A mixed number is a combination of a whole number and a fraction. Mixed numbers like \(1 \frac{1}{2}\) often appear in everyday situations, such as measuring ingredients in cooking. Understanding how to convert mixed numbers into improper fractions and then to decimals is crucial in mathematics.

Mixed numbers can be tricky at first, but following a simple process makes them easier to handle:

• The whole number part is straightforward.
• The fraction consists of a numerator (top number) and a denominator (bottom number).

To convert a mixed number to an improper fraction:

• Multiply the whole number by the denominator of the fraction.
• Add the numerator to the product from the previous step.
• Place this result over the original denominator.

For example, with \(1 \frac{1}{2}\):

• 1 (whole number) \(\times\) 2 (denominator) = 2
• Add 1 (numerator) = 3
• The improper fraction is \(\frac{3}{2}\)

This conversion is essential for solving equations and simplifying expressions in mathematics.

Improper fractions have numerators that are equal to or greater than their denominators. For example, \(\frac{3}{2}\) is an improper fraction because the numerator (3) is larger than the denominator (2). These fractions are common in algebra and calculus.

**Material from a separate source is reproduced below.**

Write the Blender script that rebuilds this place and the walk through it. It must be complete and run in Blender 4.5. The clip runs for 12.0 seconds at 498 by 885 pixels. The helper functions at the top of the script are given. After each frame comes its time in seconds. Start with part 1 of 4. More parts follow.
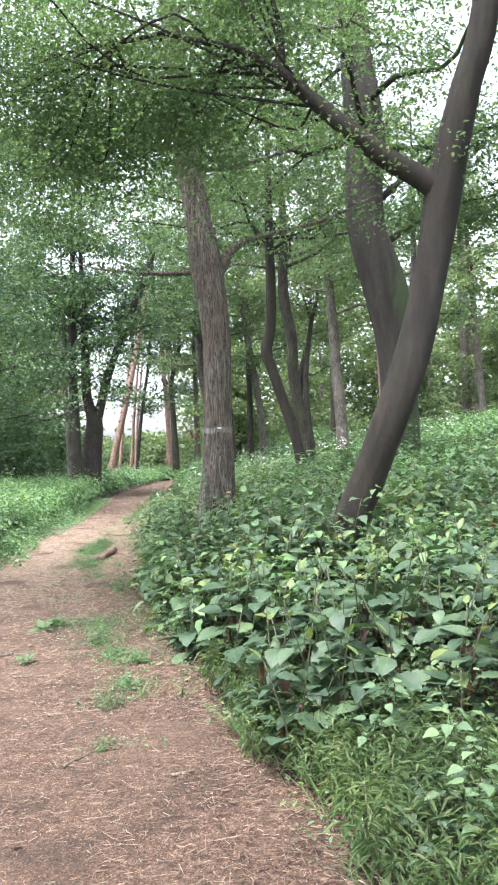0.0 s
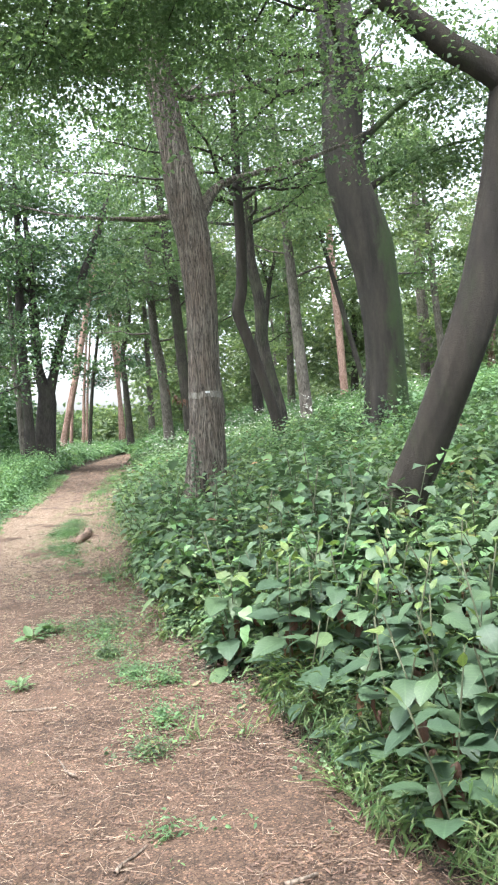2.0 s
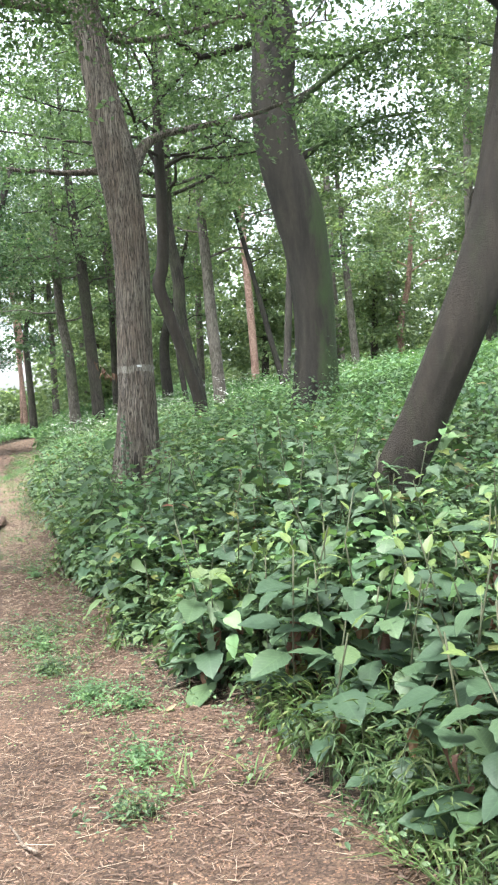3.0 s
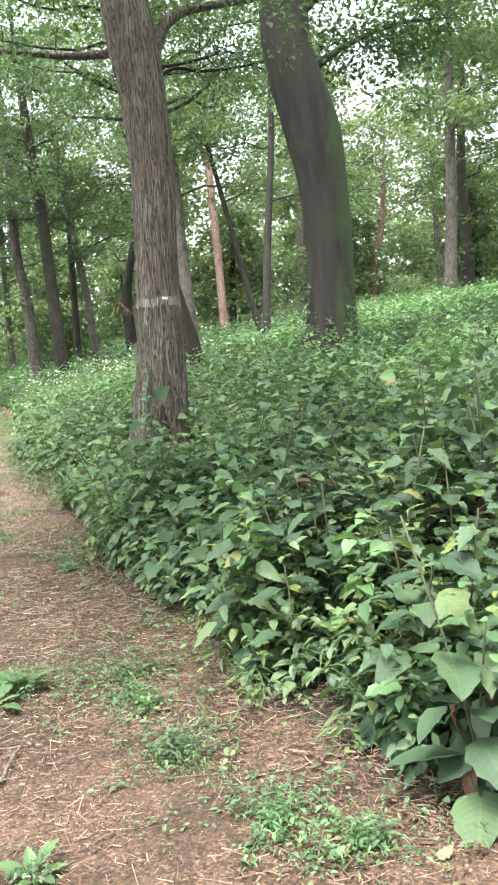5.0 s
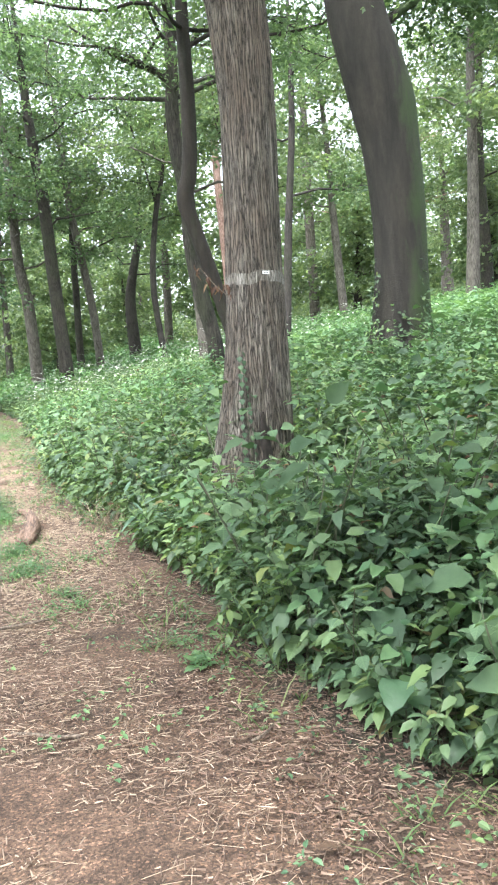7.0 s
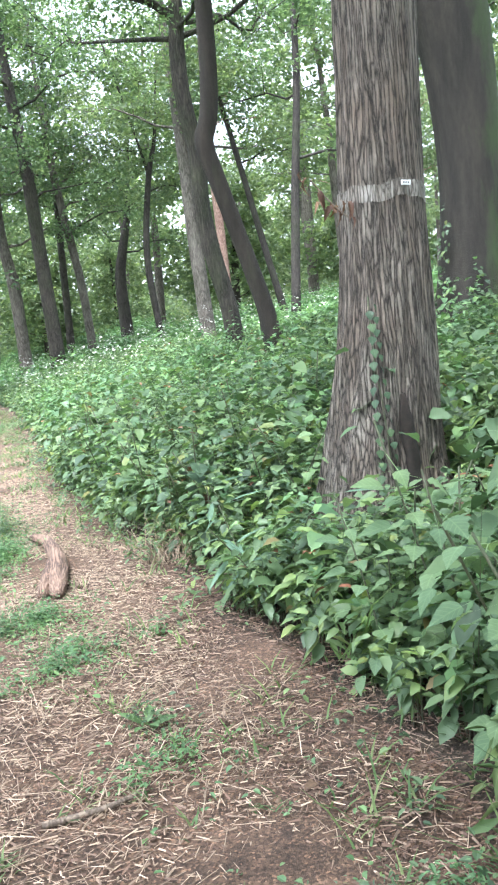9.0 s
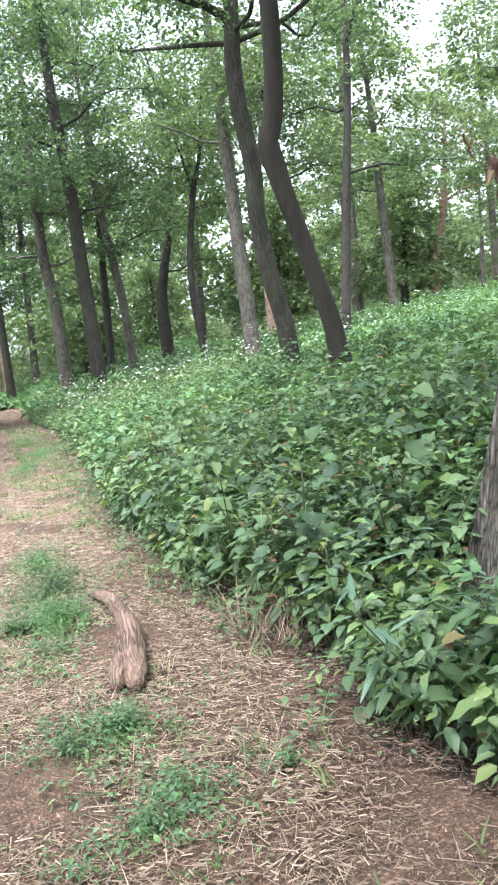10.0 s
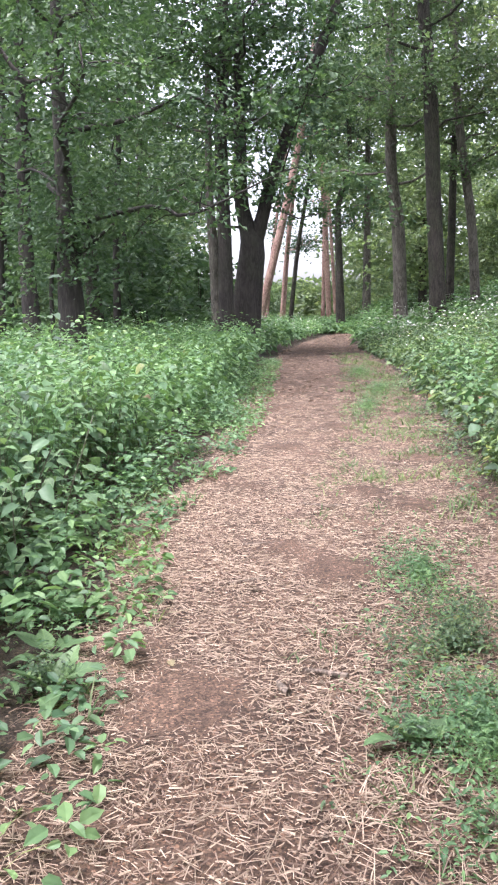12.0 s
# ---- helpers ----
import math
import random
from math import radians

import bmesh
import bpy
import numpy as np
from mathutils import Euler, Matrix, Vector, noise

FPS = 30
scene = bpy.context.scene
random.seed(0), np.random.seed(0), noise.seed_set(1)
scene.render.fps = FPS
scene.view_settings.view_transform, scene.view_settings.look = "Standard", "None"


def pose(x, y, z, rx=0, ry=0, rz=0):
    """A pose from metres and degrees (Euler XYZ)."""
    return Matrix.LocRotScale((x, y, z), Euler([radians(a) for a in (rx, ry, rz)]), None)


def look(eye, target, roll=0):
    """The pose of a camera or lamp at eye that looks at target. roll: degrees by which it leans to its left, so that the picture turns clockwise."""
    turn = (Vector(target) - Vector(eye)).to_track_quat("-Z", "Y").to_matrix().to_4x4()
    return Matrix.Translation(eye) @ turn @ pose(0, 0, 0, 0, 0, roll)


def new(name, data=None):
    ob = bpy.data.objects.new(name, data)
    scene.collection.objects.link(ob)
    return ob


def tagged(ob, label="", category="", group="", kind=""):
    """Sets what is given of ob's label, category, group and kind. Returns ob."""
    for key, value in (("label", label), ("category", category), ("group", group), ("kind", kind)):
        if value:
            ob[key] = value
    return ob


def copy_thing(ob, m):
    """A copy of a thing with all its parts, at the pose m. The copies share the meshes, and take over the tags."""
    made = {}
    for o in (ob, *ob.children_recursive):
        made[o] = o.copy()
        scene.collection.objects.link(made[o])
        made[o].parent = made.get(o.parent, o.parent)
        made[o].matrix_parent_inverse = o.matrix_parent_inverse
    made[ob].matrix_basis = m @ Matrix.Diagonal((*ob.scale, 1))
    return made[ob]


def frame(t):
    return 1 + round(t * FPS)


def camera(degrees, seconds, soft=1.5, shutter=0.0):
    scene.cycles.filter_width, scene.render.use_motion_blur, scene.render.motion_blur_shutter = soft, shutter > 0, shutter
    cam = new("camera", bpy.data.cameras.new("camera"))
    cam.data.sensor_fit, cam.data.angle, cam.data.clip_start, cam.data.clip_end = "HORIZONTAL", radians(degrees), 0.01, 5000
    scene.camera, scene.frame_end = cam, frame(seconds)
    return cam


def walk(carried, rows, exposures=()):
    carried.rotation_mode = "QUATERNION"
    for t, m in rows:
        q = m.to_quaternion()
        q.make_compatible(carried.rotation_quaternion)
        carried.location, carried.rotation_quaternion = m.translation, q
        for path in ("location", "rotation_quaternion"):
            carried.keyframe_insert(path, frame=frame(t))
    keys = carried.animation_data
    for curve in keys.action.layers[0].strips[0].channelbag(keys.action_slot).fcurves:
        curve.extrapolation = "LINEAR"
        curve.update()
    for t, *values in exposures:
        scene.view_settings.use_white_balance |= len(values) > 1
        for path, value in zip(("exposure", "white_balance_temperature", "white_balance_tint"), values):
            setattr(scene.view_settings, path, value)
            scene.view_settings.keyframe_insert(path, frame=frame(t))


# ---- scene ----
cam = camera(33.2, 12.0, soft=2.2)
PATH = [
    (0, (0.242, -0.065, 1.614), (0.215, 1.935, 1.646), -2.9),
    (0.5, (0.134, 0.211, 1.582), (0.083, 2.21, 1.616), -3.4),
    (1, (-0.066, 0.552, 1.571), (-0.059, 2.552, 1.596), -4.2),
    (1.5, (-0.217, 0.921, 1.569), (-0.177, 2.921, 1.576), -4.6),
    (2, (-0.428, 1.392, 1.588), (-0.335, 3.39, 1.543), -4.6),
    (2.5, (-0.662, 1.9, 1.596), (-0.428, 3.885, 1.514), -4.5),
    (2.7, (-0.719, 2.102, 1.554), (-0.447, 4.082, 1.465), -4.3),
    (4.3, (-1.331, 3.671, 1.454), (-0.887, 5.617, 1.332), -4.0),
    (4.5, (-1.394, 3.908, 1.456), (-0.955, 5.853, 1.305), -4.1),
    (5, (-1.551, 4.445, 1.462), (-1.129, 6.388, 1.245), -4.4),
    (5.5, (-1.714, 4.987, 1.488), (-1.293, 6.926, 1.238), -4.5),
    (6, (-1.834, 5.551, 1.475), (-1.423, 7.489, 1.204), -4.7),
    (6.5, (-2.01, 6.111, 1.407), (-1.597, 8.057, 1.203), -4.4),
    (6.7, (-2.085, 6.353, 1.402), (-1.657, 8.297, 1.209), -4.3),
    (8.3, (-2.367, 8.319, 1.346), (-1.876, 10.242, 1.098), -5.7),
    (8.5, (-2.393, 8.551, 1.326), (-1.903, 10.474, 1.077), -5.7),
    (9, (-2.444, 9.117, 1.344), (-1.975, 11.046, 1.099), -6.0),
    (9.5, (-2.537, 9.719, 1.378), (-2.092, 11.656, 1.159), -6.0),
    (10, (-2.605, 10.294, 1.363), (-2.21, 12.246, 1.175), -5.9),
    (10.5, (-2.713, 10.841, 1.357), (-2.468, 12.822, 1.221), -4.5),
    (11, (-2.855, 11.356, 1.377), (-2.792, 13.351, 1.256), -3.0),
    (11.5, (-2.964, 11.989, 1.352), (-3.15, 13.966, 1.114), -2.2),
    (12, (-3.122, 12.552, 1.334), (-3.467, 14.499, 1.033), -1.8),
]
walk(cam, [(t, look(eye, target, roll)) for t, eye, target, roll in PATH], [(0.0, 2.74, 6100, 11), (2.5, 2.74, 6150, 6), (5.5, 2.86, 6450, 5), (8.5, 3.1, 5800, 7), (9.5, 2.92, 5800, 7), (10.5, 2.58, 6100, 10), (11.5, 2.52, 6050, 18), (12.0, 2.46, 6050, 20)])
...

To understand improper fractions, consider:

• Improper fractions can be greater than 1 or less than -1.
• They are easy to manipulate in calculations, especially when converting to decimals.

Converting improper fractions to decimals involves straightforward division:

• Divide the numerator by the denominator.
• The quotient can be a whole number or a decimal.
• In our example, \(3 \div 2 = 1.5\)

Understanding improper fractions helps in performing arithmetic operations and in the context of algebraic expressions. They make calculations precise and much easier to handle.

Division is the mathematical process used to divide a whole into parts. It helps convert fractions into decimals. Converting fractions like \(\frac{3}{2}\) into decimal form relies heavily on division.

Steps for dividing fractions to get a decimal:

• Place the numerator inside the division symbol (or calculator, if using one).
• The denominator acts as the divisor outside.
• Divide the two to find the decimal equivalent.

As seen in the exercise, dividing 3 by 2 gives us 1.5. This division tells us how many times 2 fits into 3 and what remains, if any.

Keep in mind:

• A result with no remainder (like 1.5 in our example) is a terminating decimal.
• If the remainder repeats, it would be a repeating decimal, often shown with a bar over the digits that repeat.

Understanding division is vital for converting fractions to decimals accurately and efficiently. This skill is used frequently in everyday math and more complex mathematics.